Selected exhibitions:"A Group of Modern Painters", The Daniel Gallery, NY; "Conrad Buff, Lorser Feitelson, Nathalie Newking, Hanson Puthuff", Los Angeles County Museum of Art, 1929; "Progressive Painters of Southern California", Palace of the Legion of Honor, San Francisco, 1933; "Post Surrealist Exhibition", San Francisco Museum of Art, 1935; "Fantastic Art, Dada, Surrealism", Museum of Modern Art, NY, 1936; "Southern California Art Project", Los Angeles County Museum of Art, 1939; "Abstract and Surrealist American Art", The Art Institute of Chicago, IL, 1947; "Fourteenth Artists West of the Mississippi", Colorado Springs Fine Arts Center, Colorado, 1953; "III Bienal de São Paulo", Museu de Arte Moderna de São Paulo, Brazil, 1955; "Four Abstract Classicists", Los Angeles County Museum of Art, 1959; "Fifty Paintings by Thirty Seven Painters of Los Angeles Area", San Francisco Museum of Art, 1959; "Geometric Abstraction in America", Whitney Museum of American Art, NY, 1962; "The Responsive Eye", The Museum of Modern Art, NY; "New Modes in California Painting and Sculpture", La Jolla Museum of Art, 1966, "Color in Control", Museum of Fine Arts, St.

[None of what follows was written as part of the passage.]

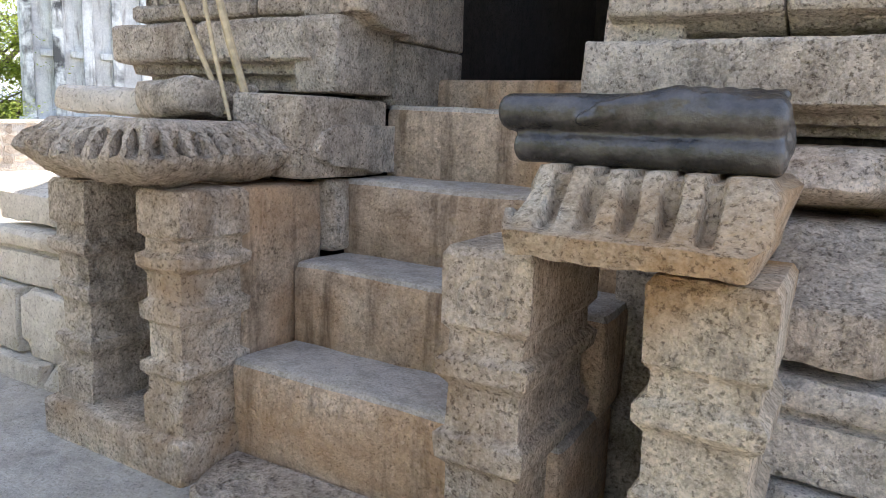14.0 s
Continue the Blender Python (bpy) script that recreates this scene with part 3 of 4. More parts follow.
# carved pendants hanging in the sunk strips, and half-round flowers
def pendant(a, b, top, shoulder, tip, x, parent):
    bm = bmesh.new()
    mid, g = (a + b) / 2, 0.004
    shape = [(a + g, top), (b - g, top), (b - g, shoulder), (mid + (b - mid) * 0.45, (shoulder + tip) / 2 + 0.012), (mid, tip), (mid - (mid - a) * 0.45, (shoulder + tip) / 2 + 0.012), (a + g, shoulder)]
    back = [bm.verts.new((x + 0.045, y, z)) for y, z in shape]
    rim = [bm.verts.new(rough_pos((x - 0.001, y, z), 0.005, 9)) for y, z in shape]
    mz = (top + shoulder) / 2
    inner = [bm.verts.new(rough_pos((x - 0.006, mid + (y - mid) * 0.8, mz + (z - mz) * 0.88), 0.004, 9)) for y, z in shape]
    for ra, rb in ((back, rim), (rim, inner)):
        for k in range(len(shape)):
            bm.faces.new((ra[k], ra[(k + 1) % len(shape)], rb[(k + 1) % len(shape)], rb[k]))
    bm.faces.new(inner)
    part("carved_pendant", bm, M_PANEL, parent, angle=12)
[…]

Petersburg, FL, 1969; "American Contemporary Art", International Council at the Museum of Modern Art, NY, 1970; "West Coast Art from the Permanent Collection", Pasadena Art Museum, 1972; "Avant-Garde Painting and Sculpture in America 1910-1925", Delaware Art Museum, Wilmington, DE, 1975; "Painting and Sculpture in California: The Modern Era", San Francisco Museum of Modern Art, 1976; "Lorser Feitelson: A Memorial Tribute", Whitney Museum of American Art, NY, 1978; "Lorser Feitelson and Helen Lundeberg: A Retrospective Exhibition", San Francisco Museum of Modern Art, 1980; "Turning the Tide: Early Los Angeles Modernists 1920-1956", Santa Barbara Museum of Art, 1990; "Lorser Feitelson and the Invention of Hard Edge Painting 1945-1965", Louis Stern Fine Arts, Los Angeles, 2003.

Works held: Los Angeles County Museum of Art; National Museum of American Art, Smithsonian Institution, Washington D.C.; San Francisco Museum of Modern Art; Whitney Museum of American Art, New York; and numerous other public and private collections.